Cavasinni then bunted
toward first, where the Pirates were slow to react, and the
speedy centerfielder beat the throw to put runners on first and
second.
Baldwin, who entered with eight hits on the year
and delivered two hits in his first two-at bats, bounced to
second, where Ryan Wood botched it, allowing Gore to score from
second and Cavasinni and Baldwin to advance to third and second.
Ben Bunting bunted on a safety squeeze back to reliever Patrick
Somers, but Wood was late to cover at first, loading the bases.
“When you start giving teams five outs,
especially at this level and against a team like the University
of North Carolina, you’re asking for trouble,” Pirates coach
Billy Godwin said.
After an Ackley sacrifice fly, Mark Fleury drove
in a run and Michael plated two more with a two-strike soft
liner that dropped in front of right fielder Devin Harris.
“It’s frustrating of course, but you really can’t
harp on just one hit,” Maness said of North Carolina’s dinks and
dunks. “If you do that you’re going to start making bad pitches…
You have to have a short-term memory and go after the next guy
and try to put it behind you. When they did have a couple of
them in a row, it is frustrating.”
East Carolina took a 1-0 lead in the second on
Brandon Henderson’s 13th homer of the year.

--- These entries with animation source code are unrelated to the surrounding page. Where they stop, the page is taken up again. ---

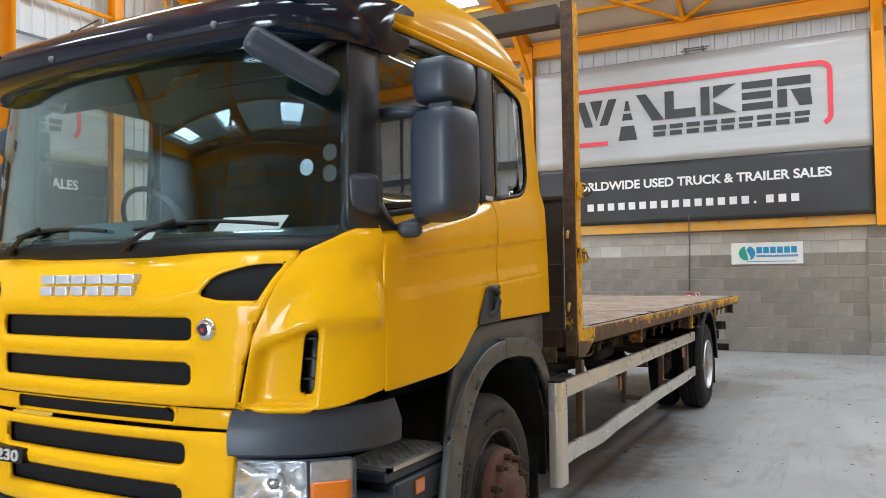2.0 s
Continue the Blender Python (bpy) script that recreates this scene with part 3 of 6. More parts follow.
# ---- banners ----
def banner(place, width, group_label):
    """A wall banner: place(a, b, d) gives the world point a along, b up, d proud. Built on a frame of width 6.45."""
    o = place(0, 2.57, 0)
    ob = thing("wall_banner", o, group_label, "banner", "wall banners")

    def quad(name, a0, a1, b0, b1, d0, d1, m, label="", wave=False):
        bm = bmesh.new()
        n = 60 if wave else 1
        k = 12 if wave else 1
        grid = []
        for j in range(k + 1):
            for i in range(n + 1):
                a, b = a0 + (a1 - a0) * i / n, b0 + (b1 - b0) * j / k
                w = 0.012 * math.sin(a * 1.9 + b) + 0.008 * math.sin(a * 5.1 + b * 2.3) if wave else 0
                grid.append(bm.verts.new(place(a, b, d1 + w)))
        for j in range(k):
            for i in range(n):
                q = j * (n + 1) + i
                bm.faces.new((grid[q], grid[q + 1], grid[q + n + 2], grid[q + n + 1]))
        bmesh.ops.recalc_face_normals(bm, faces=bm.faces)
        return part(name, bm, m, ob, label, solid=0.004, smooth=wave)

    def shape(name, pts, m, d, label="", thick=0.004):
        bm = bmesh.new()
        f, r = [bm.verts.new(place(a, b, d + thick)) for a, b in pts], [bm.verts.new(place(a, b, d)) for a, b in pts]
        k = len(pts)
        for i in range(k):
            bm.faces.new((f[i], f[(i + 1) % k], r[(i + 1) % k], r[i]))
        bm.faces.new(f), bm.faces.new(r[::-1])
        bmesh.ops.recalc_face_normals(bm, faces=bm.faces)
        return part(name, bm, m, ob, label)

    W = width
    quad("silver_field", 0, W, 3.8, 5.93, 0, 0.0, BAN_G, "brushed silver upper field", True)
    quad("charcoal_field", 0, W, 2.56, 3.8, 0, 0.0, BAN_K, "charcoal lower field", True)
    # red rounded line, open at the foot
    r, x0, x1, b0, b1, s = 0.17, 0.66, 5.8, 4.28, 5.42, 0.045
    line = [(1.62, b0)]
    line += [(x0 + r + r * math.cos(radians(t)), b0 + r + r * math.sin(radians(t))) for t in range(270, 179, -15)]
    line += [(x0 + r + r * math.cos(radians(t)), b1 - r + r * math.sin(radians(t))) for t in range(180, 89, -15)]
    line += [(x1 - r + r * math.cos(radians(t)), b1 - r + r * math.sin(radians(t))) for t in range(90, -1, -15)]
    line += [(x1 - r + r * math.cos(radians(t)), b0 + r + r * math.sin(radians(t))) for t in range(0, -71, -14)]
    bm = bmesh.new()
    rows = []
    for i, p in enumerate(line):
        q0, q1 = Vector(line[max(i - 1, 0)]), Vector(line[min(i + 1, len(line) - 1)])
        n = Vector((-(q1 - q0).y, (q1 - q0).x)).normalized() * s
        rows.append([bm.verts.new(place(p[0] + n.x * e, p[1] + n.y * e, 0.026)) for e in (-1, 1)])
    for a, c in zip(rows, rows[1:]):
        bm.faces.new((a[0], a[1], c[1], c[0]))
    bmesh.ops.recalc_face_normals(bm, faces=bm.faces)
    part("outline", bm, BAN_R, ob, "red rounded outline", solid=0.003)
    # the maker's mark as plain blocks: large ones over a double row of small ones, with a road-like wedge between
    d = 0.024
    tall = lambda a, w, z0=4.66, z1=5.22: [(a, z1), (a + w, z1), (a + w, z0), (a, z0)]
    for pts in ([(0.95, 5.2), (1.13, 5.2), (1.30, 4.66), (1.12, 4.66)], [(1.24, 5.2), (1.52, 5.2), (1.38, 4.76)], [(1.64, 5.2), (1.82, 5.2), (1.62, 4.66), (1.44, 4.66)],
                [(2.22, 5.22), (2.42, 5.22), (2.78, 4.66), (2.54, 4.66)],
                [(2.8, 5.22), (2.98, 5.22), (2.98, 4.84), (3.4, 4.84), (3.4, 4.66), (2.8, 4.66)],
                tall(3.5, 0.17), [(3.74, 5.22), (4.17, 5.22), (3.74, 4.97)], [(3.74, 4.91), (4.17, 4.66), (3.74, 4.66)],
                tall(4.27, 0.55, 5.08, 5.22), tall(4.27, 0.52, 4.87, 5.01), tall(4.27, 0.55, 4.66, 4.80),
                tall(4.9, 0.58, 5.06, 5.22), tall(4.9, 0.17, 4.66, 5.0), [(5.13, 4.98), (5.47, 4.98), (5.5, 4.66), (5.28, 4.66)],
                [(2.0, 5.12), (2.06, 5.12), (2.1, 4.92), (1.97, 4.92)], [(1.95, 4.86), (2.11, 4.86), (2.15, 4.72), (1.92, 4.72)], [(1.9, 4.6), (2.17, 4.6), (2.23, 4.3), (1.84, 4.3)]):
        shape("mark_block", pts, BAN_K, d)
    for i in range(9):
        a = 2.56 + i * 0.329
        shape("mark_bar", tall(a, 0.26, 4.46, 4.55), BAN_K, d)
        shape("mark_bar", tall(a, 0.24, 4.33, 4.42), BAN_K, d)
    # the readable slogan, and a row of bars for the address below it
    mx = Matrix.Identity(4)
    p0, px, pz, pd = Vector(place(0, 0, 0)), Vector(place(1, 0, 0)), Vector(place(0, 1, 0)), Vector(place(0, 0, 1))
    for k, v in enumerate((px - p0, pz - p0, pd - p0)):
        mx.col[k][:3] = v
    c = Vector(place(3.24, 3.37, 0.026))
    mx.col[3][:3] = c
    lettering("slogan", "WORLDWIDE USED TRUCK & TRAILER SALES", 0.245, mx, BAN_W, ob, "white capital lettering", width=5.1, bold=0.007)
    for i in range(19):
        a = 1.15 + i * 0.219
        w = 0.045 if i == 15 else 0.135
        h = 0.045 if i == 15 else 0.15
        shape("address_bar", [(a, 2.86 + h), (a + w, 2.86 + h), (a + w, 2.86), (a, 2.86)], BAN_W, d)
    return ob


banner(lambda a, b, d: (-4.86 + a, 17.92 - d, b), 6.46, "silver and charcoal vinyl banner hung above the block wall")
banner(lambda a, b, d: (LEFT + 0.2 + d, 5.75 + a, b - 0.08), 6.46, "silver and charcoal vinyl banner hung on the side wall")
banner(lambda a, b, d: (RIGHT - 0.2 - d, 15.8 - a, b), 6.46, "silver and charcoal vinyl banner hung on the far side wall")


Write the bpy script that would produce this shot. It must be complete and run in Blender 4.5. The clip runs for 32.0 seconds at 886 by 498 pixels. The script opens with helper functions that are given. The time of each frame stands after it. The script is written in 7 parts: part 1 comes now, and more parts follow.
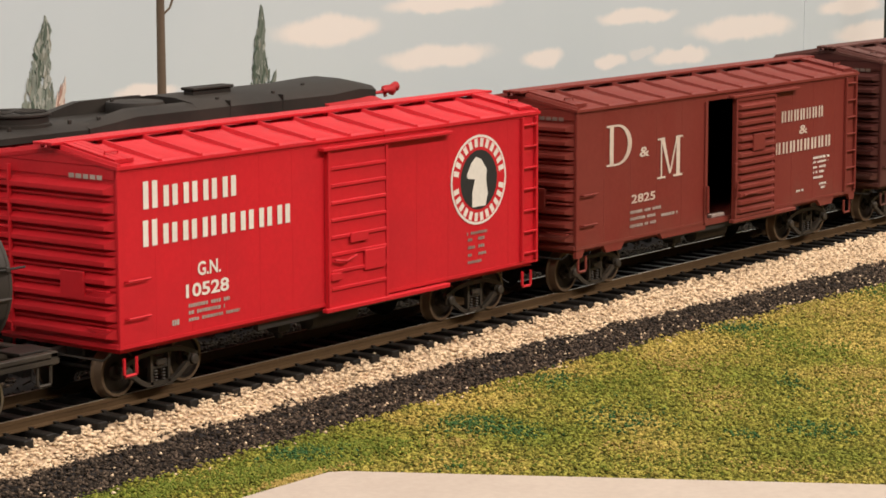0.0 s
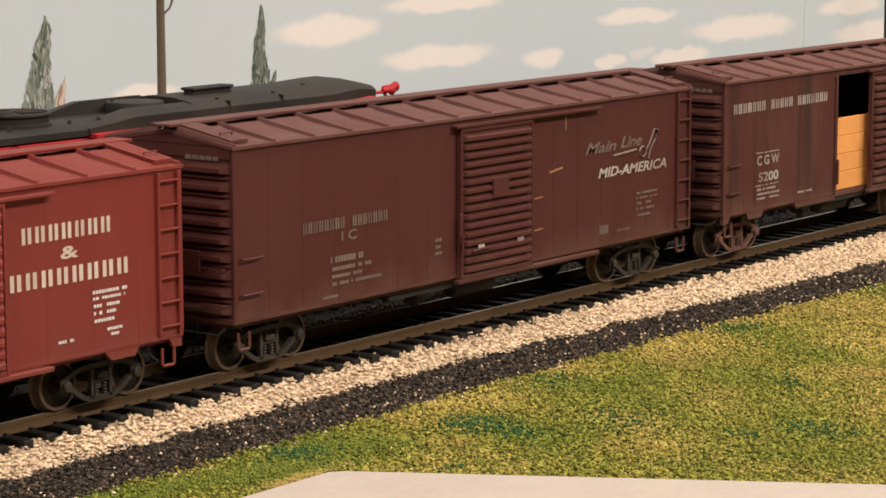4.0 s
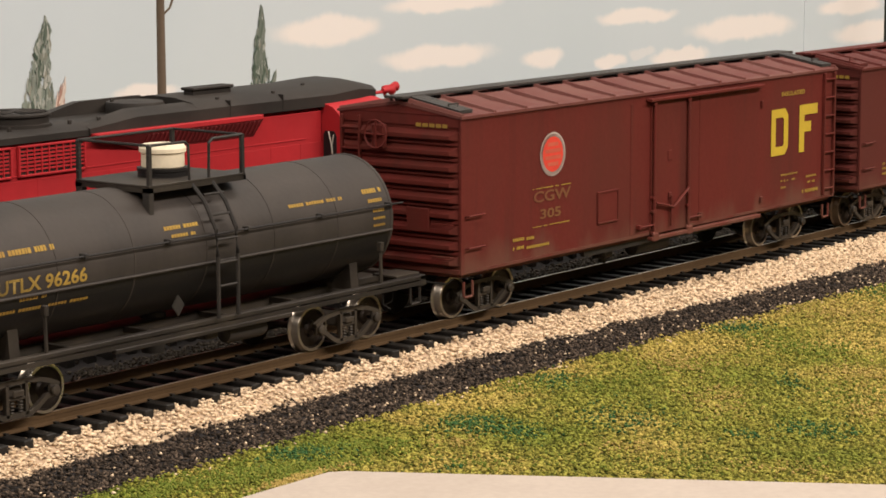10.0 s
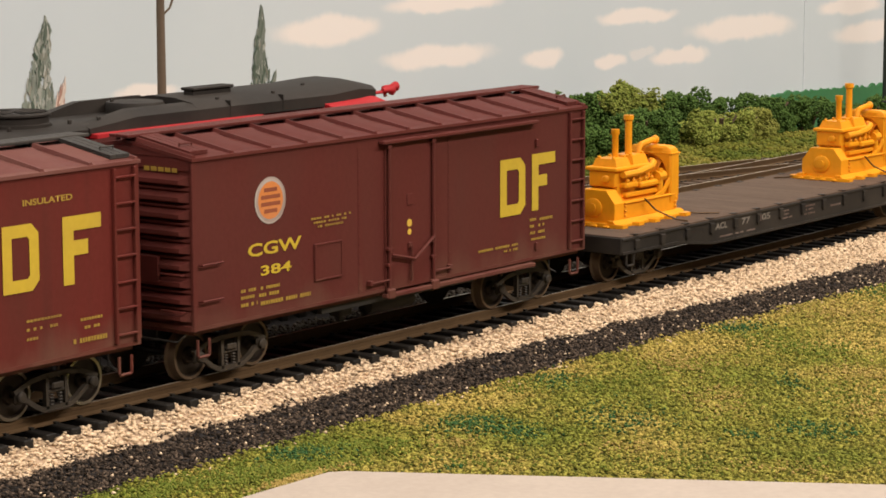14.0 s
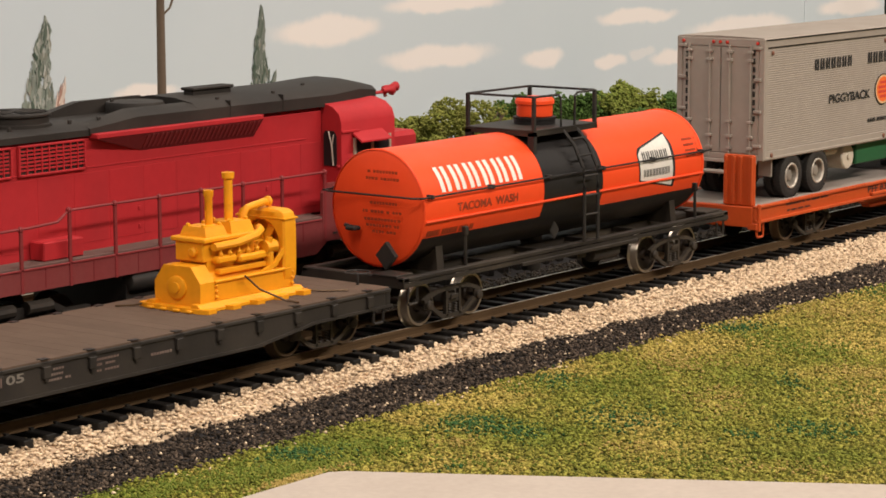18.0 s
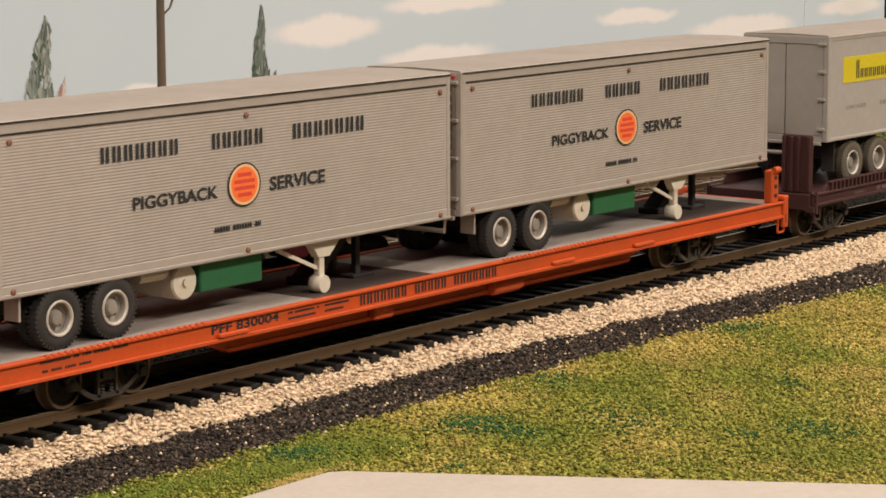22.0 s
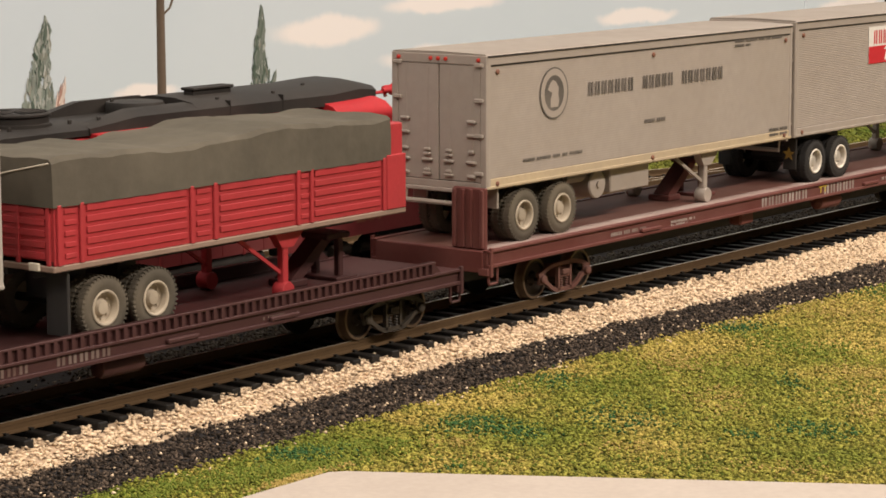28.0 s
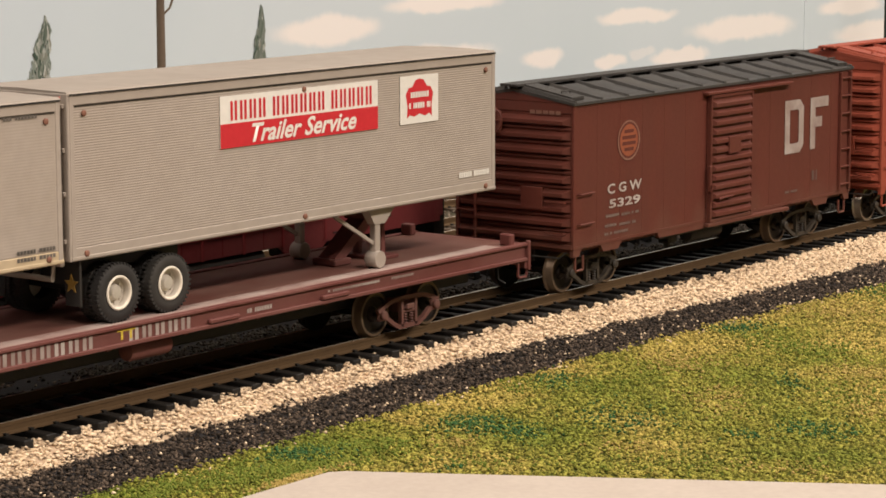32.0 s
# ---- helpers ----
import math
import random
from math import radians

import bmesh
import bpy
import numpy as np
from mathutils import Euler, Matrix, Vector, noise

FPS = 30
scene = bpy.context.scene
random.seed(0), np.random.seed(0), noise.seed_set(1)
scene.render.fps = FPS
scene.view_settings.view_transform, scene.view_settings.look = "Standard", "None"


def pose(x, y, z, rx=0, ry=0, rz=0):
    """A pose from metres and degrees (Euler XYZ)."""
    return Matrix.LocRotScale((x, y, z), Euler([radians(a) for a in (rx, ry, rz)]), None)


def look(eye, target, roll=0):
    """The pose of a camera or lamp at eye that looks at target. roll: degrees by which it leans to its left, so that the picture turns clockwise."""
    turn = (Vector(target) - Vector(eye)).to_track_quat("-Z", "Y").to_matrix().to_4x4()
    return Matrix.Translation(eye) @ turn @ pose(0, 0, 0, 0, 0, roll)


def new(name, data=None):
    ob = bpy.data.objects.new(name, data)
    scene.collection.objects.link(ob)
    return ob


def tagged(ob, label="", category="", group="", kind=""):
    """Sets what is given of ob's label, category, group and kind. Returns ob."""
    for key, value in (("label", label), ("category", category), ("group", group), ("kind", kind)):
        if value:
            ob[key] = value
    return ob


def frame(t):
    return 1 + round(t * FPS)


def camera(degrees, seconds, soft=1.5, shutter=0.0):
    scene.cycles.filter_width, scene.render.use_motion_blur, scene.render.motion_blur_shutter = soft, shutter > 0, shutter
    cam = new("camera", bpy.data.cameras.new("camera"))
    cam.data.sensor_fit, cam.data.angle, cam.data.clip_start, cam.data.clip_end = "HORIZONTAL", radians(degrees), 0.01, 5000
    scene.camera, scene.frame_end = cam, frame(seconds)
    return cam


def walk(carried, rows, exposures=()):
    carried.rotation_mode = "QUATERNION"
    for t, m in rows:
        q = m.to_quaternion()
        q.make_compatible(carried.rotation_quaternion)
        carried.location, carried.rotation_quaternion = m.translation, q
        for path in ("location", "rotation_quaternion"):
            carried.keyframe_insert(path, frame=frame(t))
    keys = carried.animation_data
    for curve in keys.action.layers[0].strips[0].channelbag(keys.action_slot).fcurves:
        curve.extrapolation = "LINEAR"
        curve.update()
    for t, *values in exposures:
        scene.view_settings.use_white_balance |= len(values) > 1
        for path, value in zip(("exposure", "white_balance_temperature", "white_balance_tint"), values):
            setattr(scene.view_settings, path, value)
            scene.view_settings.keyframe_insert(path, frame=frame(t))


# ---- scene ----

It was short-lived as Cavasinni hit a bloop,
two-strike double down the left-field line in the third and
scored on Baldwin’s single to left to tie it at 1. Bunting beat
out a potential double-play grounder to third to extend the
inning, giving the big bats of Ackley and Seager a chance with
two outs. Both singled, with Bunting coming in on Seager’s hit
for a 2-1 lead.
White (8-4) was just getting started.
The junior right-hander from ECU’s hometown of
Greenville, struck out two apiece in the second and third and
then struck out the side in the fourth.
“Usually when I struggle, it’s when I can’t hit a
spot,” said White, expected to be drafted in the first 10 picks
in next week’s Major League Draft. “I found the strike zone late
and put my fastball where I wanted to. Obviously, when you do
that and throw a secondary pitch behind it, you’re going to have
a good day.”
But the Pirates made him work, scratching for
nine hits and three walks.
East Carolina put two runners on in the top of
the sixth when Roller (2 for 3) and Henderson (2 for 4) singled
to lead off the inning. White turned it up a notch in blowing
Harris away, then induced Dustin Harrington to bounce into a
double play to end the threat.
“He has a very good fastball, and he was working
it all day,” Henderson said. “He was throwing a very heavy
fastball, and he kept it down on the knees on the outside
corner. We had a few opportunities, but we couldn’t cash in on
him. To his credit, he got out of all those jams.”
Notes:
·
The Chapel Hill Super
Regional features the “baseball” names: Ryan Wood (ECU), Stephen
Batts (ECU), Kyle Roller (ECU), Shawn Armstrong (ECU), Mark
Wilder (ECU) and Ben Bunting (UNC).
·
Former UNC star Chad Flack
serves as a volunteer assistant for the Tar Heels.
·
Both teams ended the first
with a caught stealing, meaning ECU’s Brandon Henderson and
UNC’s Mark Fleury got sneak peeks at the opposing pitchers.
Henderson was late on two fastballs from Alex White when Kyle
Roller was thrown out on a delay steal. Henderson led off the
second and blasted a 1-0 fastball over the wall in left. Fleury
was down 0-1 on a breaking ball when Kyle Seager was picked off
first to end the first. He opened the second by singling to left
on an 0-2 fastball that Maness left up got too much of the
plate.
·
Kyle Roller and Brandon
Henderson singled to open the sixth, putting Pirates coach Billy
Godwin in a tough spot. With runners on first and second, up
stepped Devin Harris in what could have been seen as a bunt
situation. Harris, who singled in his previous at-bat, does not
have a sacrifice all year and entered with 61 strikeouts in 204
at-bats. White struck him out for the second time before getting
a double-play grounder to get out of the jam.
·
UNC
made several solid plays behind Alex White, including Levi
Michael ranging far to his left and deep into the outfield grass
to rob Jared Avchen of a RBI single in the second inning.